MTN Uganda has moved from UDB Towers to PortBell road where it has opted to refurbish rather than develop a  green-field HQ

September 05, 2018 – The protracted licence renewal for MTN Uganda is affecting the telecom giant’s investment decisions in the country.

Besides delaying sign-off’s for CAPEX in network development, the other major project affected is a planned ten floor development at the former site of British American Tobacco Uganda headquarters. MTN has opted to refurbish the old building as interim measure because the shareholders could not approve the investment in light of the ongoing delays to renewal of its licence.

“We were planning to put up a building that was not too big but which was iconic at the same time. All that is on hold for now because CAPEX can only be approved on the certainty that you will continue to be in the market as an operator,” a source inside the telco told 256BN.

A final verdict on the application for renewal was due in July. It is understood that sector regulator Uganda Communications Commission has completed a report that recommends renewal but the line minister is yet to sign off.

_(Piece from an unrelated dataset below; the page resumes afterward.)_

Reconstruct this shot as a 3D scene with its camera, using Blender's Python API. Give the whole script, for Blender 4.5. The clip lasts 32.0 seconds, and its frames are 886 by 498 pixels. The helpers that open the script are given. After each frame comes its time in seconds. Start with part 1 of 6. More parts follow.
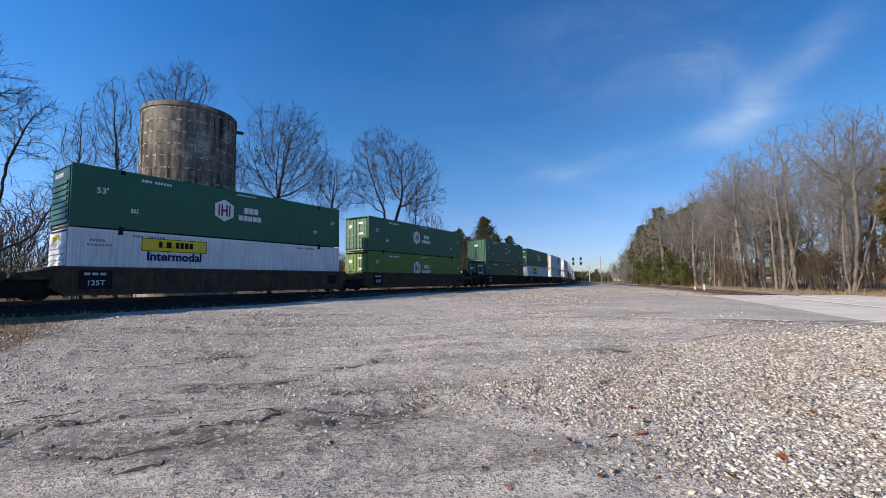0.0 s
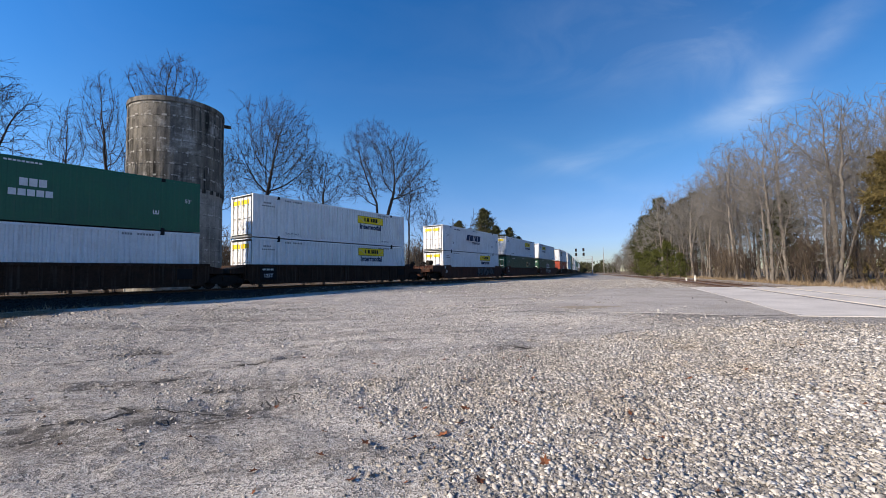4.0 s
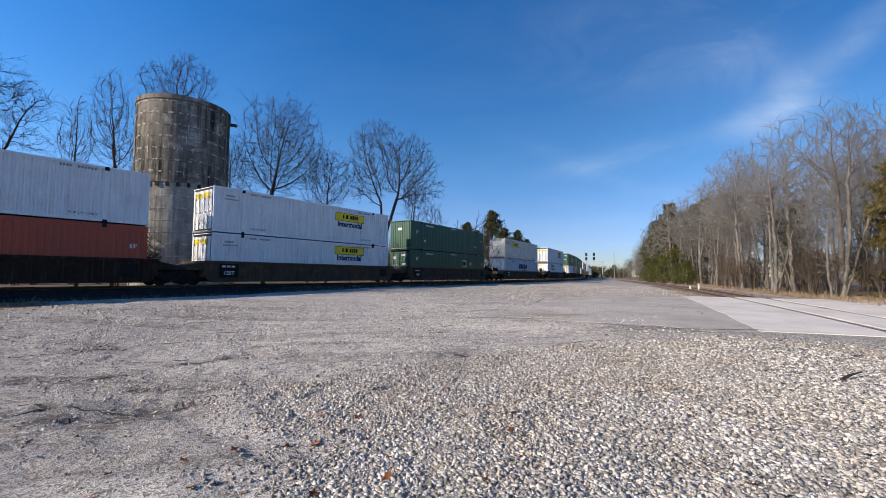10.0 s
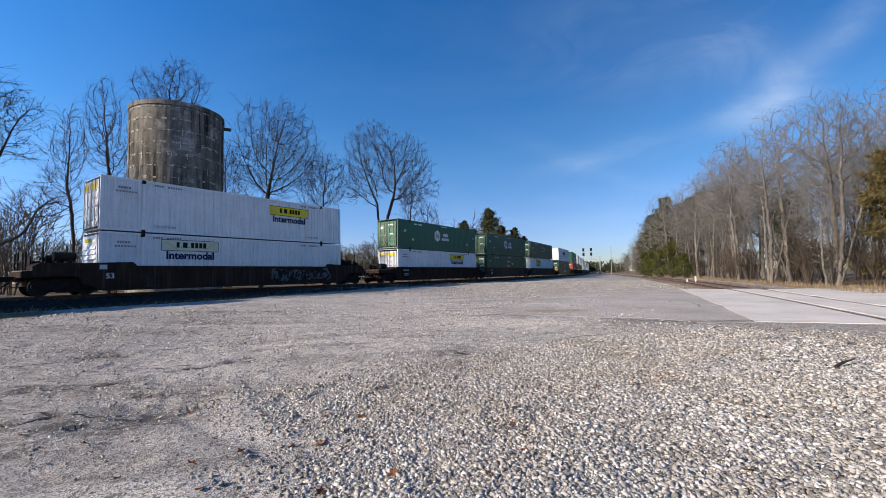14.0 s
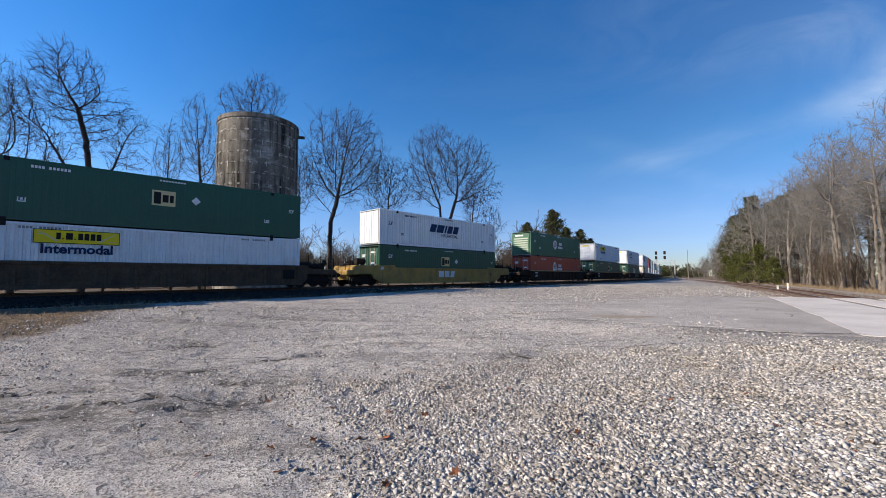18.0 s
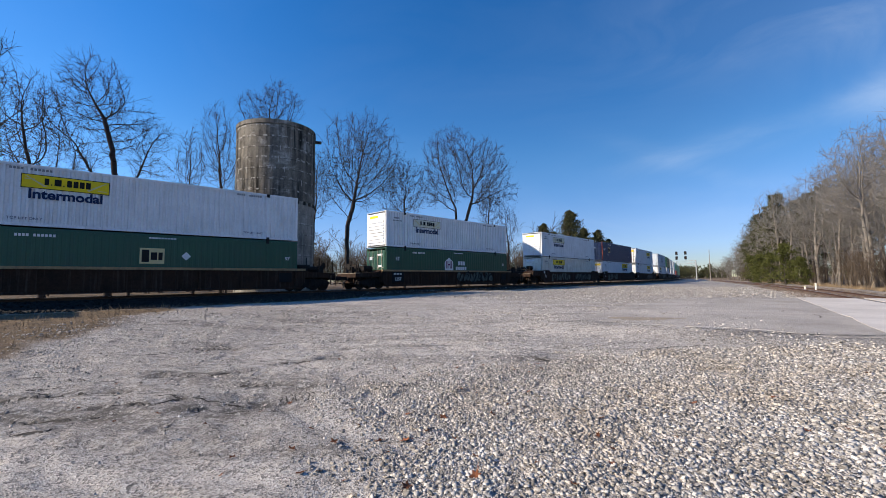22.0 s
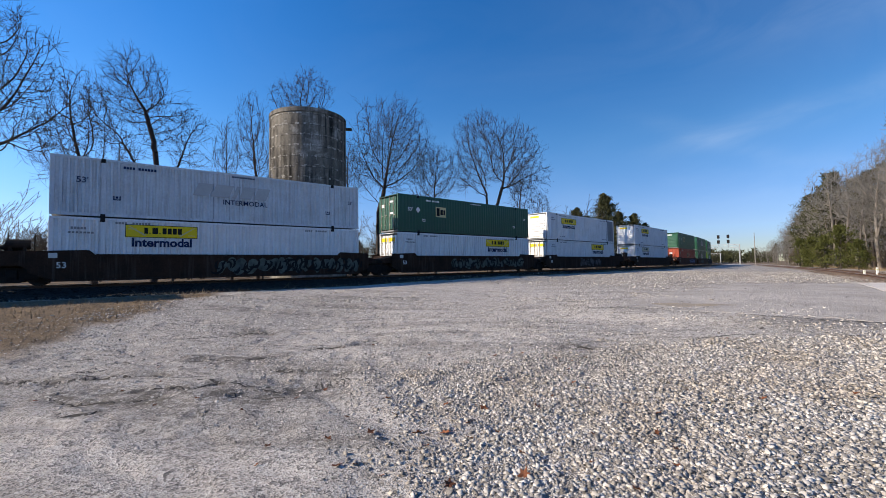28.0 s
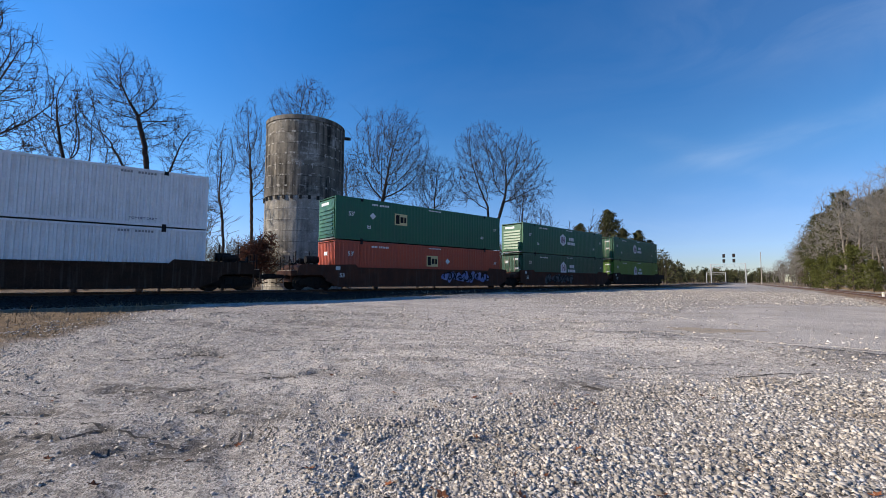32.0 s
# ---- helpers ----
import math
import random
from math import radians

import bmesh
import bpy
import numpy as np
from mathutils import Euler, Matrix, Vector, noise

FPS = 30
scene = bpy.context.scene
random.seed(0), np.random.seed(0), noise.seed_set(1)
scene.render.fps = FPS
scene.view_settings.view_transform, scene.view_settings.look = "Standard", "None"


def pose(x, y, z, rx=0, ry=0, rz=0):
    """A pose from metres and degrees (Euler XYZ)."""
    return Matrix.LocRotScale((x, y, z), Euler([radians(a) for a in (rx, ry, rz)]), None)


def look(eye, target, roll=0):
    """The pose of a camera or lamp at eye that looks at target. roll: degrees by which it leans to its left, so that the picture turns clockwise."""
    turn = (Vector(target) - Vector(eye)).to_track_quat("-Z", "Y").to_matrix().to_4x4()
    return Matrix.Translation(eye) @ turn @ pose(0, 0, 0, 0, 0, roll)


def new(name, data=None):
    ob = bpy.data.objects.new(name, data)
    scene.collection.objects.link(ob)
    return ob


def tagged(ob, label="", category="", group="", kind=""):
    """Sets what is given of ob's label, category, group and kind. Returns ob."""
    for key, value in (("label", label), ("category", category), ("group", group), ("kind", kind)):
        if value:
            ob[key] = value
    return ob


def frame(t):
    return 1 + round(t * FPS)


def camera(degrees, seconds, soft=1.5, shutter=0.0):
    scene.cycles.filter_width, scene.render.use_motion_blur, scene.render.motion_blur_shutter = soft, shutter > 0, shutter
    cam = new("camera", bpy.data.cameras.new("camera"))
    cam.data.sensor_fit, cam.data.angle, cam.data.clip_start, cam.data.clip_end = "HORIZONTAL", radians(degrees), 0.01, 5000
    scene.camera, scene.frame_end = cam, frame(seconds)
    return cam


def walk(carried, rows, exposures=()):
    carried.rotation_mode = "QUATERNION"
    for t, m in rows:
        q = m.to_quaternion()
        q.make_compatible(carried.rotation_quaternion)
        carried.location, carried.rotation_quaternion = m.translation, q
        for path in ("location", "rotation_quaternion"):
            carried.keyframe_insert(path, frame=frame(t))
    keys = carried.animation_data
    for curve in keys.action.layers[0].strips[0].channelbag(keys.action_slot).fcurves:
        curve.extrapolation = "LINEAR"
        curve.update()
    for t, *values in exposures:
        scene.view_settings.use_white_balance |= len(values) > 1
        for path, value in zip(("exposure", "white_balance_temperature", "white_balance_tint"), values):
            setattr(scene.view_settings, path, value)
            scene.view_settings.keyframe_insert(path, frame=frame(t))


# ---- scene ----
# The camera: carried over a gravel lot beside a railway.
cam = camera(92.716, 32.0, soft=0.55)
METRES, EYE, TILT, LEAN, TURN = 6.2476, 1.65, -2.115, -1.3132, 0.0
ROWS = [
    (0.0, 0.0, 0.0, 0.0, 0.26, 6.76, 2.19),
    (0.5, 0.0448, -0.0031, 0.0002, 0.26, 6.96, 2.36),
    (1.0, 0.0873, -0.0226, -0.0016, 0.1, 7.06, 2.47),
    (1.5, 0.1255, -0.0397, -0.0017, 0.04, 6.59, 2.37),
    (2.0, 0.1652, -0.0285, -0.0022, -0.37, 5.92, 2.4),
    (2.5, 0.1935, -0.0164, 0.0021, -0.69, 5.76, 1.89),
    (3.0, 0.2351, -0.0134, 0.0021, -0.47, 5.54, 2.47),
    (3.5, 0.2788, -0.0048, 0.0026, 0.82, 5.71, 2.98),
    (5.5, 0.4282, 0.0446, 0.0083, 1.83, 5.34, 0.5),
    (6.0, 0.4512, 0.0479, 0.0143, 1.82, 5.41, -0.37),
    (6.5, 0.4816, 0.0314, 0.012, 2.67, 5.44, -0.55),
    (7.0, 0.5069, 0.0179, 0.0133, 3.52, 5.18, -0.54),
    (7.5, 0.5232, 0.0292, 0.0126, 3.69, 5.21, 1.35),
    (8.0, 0.5301, 0.0308, 0.0132, 3.57, 5.33, 1.79),
    (8.5, 0.5286, 0.0191, 0.0133, 3.48, 5.38, 1.64),
    (9.0, 0.5237, 0.0129, 0.0138, 3.21, 5.59, 1.31),
    (9.5, 0.5285, 0.0149, 0.0134, 2.91, 5.72, 0.94),
    (10.0, 0.5333, 0.0157, 0.0132, 2.77, 5.8, 0.94),
    (10.5, 0.5324, 0.014, 0.0139, 2.79, 5.95, 1.29),
    (11.0, 0.5307, 0.0137, 0.0141, 2.96, 6.02, 1.41),
    (11.5, 0.5305, 0.0138, 0.0139, 3.19, 6.03, 1.41),
    (12.0, 0.5318, 0.0136, 0.0137, 3.34, 5.99, 1.47),
    (12.5, 0.534, 0.0148, 0.0119, 3.28, 5.75, 1.74),
    (13.0, 0.536, 0.0147, 0.0112, 3.05, 5.51, 1.98),
    (13.5, 0.5366, 0.0094, 0.0123, 2.58, 5.64, 2.15),
    (14.0, 0.5323, 0.0044, 0.0128, 2.55, 5.67, 2.4),
    (14.5, 0.5272, 0.0109, 0.0136, 3.36, 6.0, 2.65),
    (16.5, 0.5361, 0.0032, 0.0117, 7.28, 6.06, 2.39),
    (17.0, 0.5337, 0.0013, 0.0121, 8.48, 6.04, 1.77),
    (17.5, 0.5317, 0.0008, 0.0123, 9.84, 6.1, 1.25),
    (18.0, 0.5308, -0.0006, 0.0125, 10.85, 6.18, 1.18),
    (18.5, 0.5308, -0.0017, 0.0129, 11.41, 6.39, 1.43),
    (19.0, 0.5304, -0.0027, 0.0134, 11.68, 6.53, 1.53),
    (19.5, 0.5296, -0.0034, 0.0133, 11.87, 6.64, 1.43),
    (20.0, 0.5286, -0.0044, 0.0137, 12.06, 6.74, 1.17),
    (20.5, 0.5279, -0.0051, 0.0139, 12.25, 6.8, 0.96),
    (21.0, 0.5284, -0.0035, 0.013, 12.44, 6.75, 0.98),
    (21.5, 0.5284, -0.0039, 0.0133, 12.72, 6.7, 1.17),
    (22.0, 0.5285, -0.0036, 0.0131, 13.05, 6.54, 1.48),
    (22.5, 0.5287, -0.0038, 0.0129, 13.42, 6.4, 1.64),
    (23.0, 0.5293, -0.004, 0.0128, 13.73, 6.25, 1.68),
    (23.5, 0.5298, -0.0042, 0.0127, 13.98, 6.07, 1.78),
    (24.0, 0.5307, -0.0028, 0.0122, 14.15, 5.88, 1.93),
    (24.5, 0.5305, -0.0024, 0.0113, 14.2, 5.55, 1.87),
    (26.5, 0.5308, -0.0077, 0.0106, 14.98, 4.75, 1.24),
    (27.0, 0.5289, -0.006, 0.0109, 16.83, 4.54, 0.76),
    (27.5, 0.5146, 0.0167, 0.0114, 17.28, 4.66, 0.44),
    (28.0, 0.5008, 0.0421, 0.0113, 17.16, 4.74, 1.53),
    (28.5, 0.5081, 0.0701, 0.0106, 16.48, 4.99, 1.53),
    (29.0, 0.5258, 0.1105, 0.0124, 15.51, 4.8, 1.46),
    (29.5, 0.5228, 0.1573, 0.0129, 12.89, 4.67, 0.77),
    (30.0, 0.5245, 0.1919, 0.0135, 12.4, 5.09, 0.88),
    (30.5, 0.5383, 0.2238, 0.0165, 11.91, 5.83, 0.86),
    (31.0, 0.5366, 0.2517, 0.0174, 12.26, 6.02, 0.76),
    (31.5, 0.5126, 0.2783, 0.0184, 13.9, 6.37, 0.78),
    (32.0, 0.4975, 0.3001, 0.019, 17.43, 6.69, 0.49),
]
walk(cam, [(t, pose(0, 0, EYE, TILT, LEAN, TURN) @ pose(METRES * x, METRES * y, METRES * z, 90 + pitch, roll, yaw)) for t, x, y, z, yaw, pitch, roll in ROWS])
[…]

The regulators report also recommends that the telco list a portion of its stock on the Uganda Securities Exchange, a desire whose modality for implementation is still a matter of contention between MTN and Ugandan authorities.

While both parties agree that it is necessary for increased local participation in the company’s success beyond the current level of just 5pc, MTN is wary about the implications of an outright IPO. The company is concerned about the likely impact on its value by responses to crises by a largely unsophisticated market.

Sources say MTN looks at the recent policy moves that introduced 1pc tax on mobile-money receipts by subscribers as well an UGX200 daily levy on Over the Top Transactions, as examples of developments that could trigger adverse market movements of its stock.

The telco also questions the validity of an IPO as a route to market, citing the recent failure of a similar IPO by Vodacom Tanzania, which ended up being rescued by South African fund managers.

“Obviously, the stated goal of local participation was not achieved in that case. So one wonders whether there could not be more efficient ways of achieving local participation,” says another source.

256BN understands that the alternative route to market would be to make private share offers to bonafide bodies such as pension funds holding savings by Ugandan workers. These could include the statutory National Social Security Fund as well as schemes run by semi-autonomous bodies such as the central bank and institutions of higher learning.

An analyst who requested anonymity however says besides the financial imperatives, there is an important philosophical conflict that would have to be reconciled before MTN can be forced to list.

“The immediate plus for increased local participation in MTN and other eligible businesses is value retention. It would also have positive implications for the exchange rate since the demand for forex to repatriate profits, would be moderated.

“On the other hand, listing should be a shareholder driven decision. If an existing business is told to list as a condition for continuing to operate in a particular market, one could be looking at veiled nationalisation,” he said.

MTN Uganda applied for licence renewal in October 2017. This October 1998 marks two decades in the country for the telco that commands 54pc of the 22 million mobile telephone subscriber market. The company posted $182 million in revenue for the first six months of 2018 from a base of 10.5 million subscribers.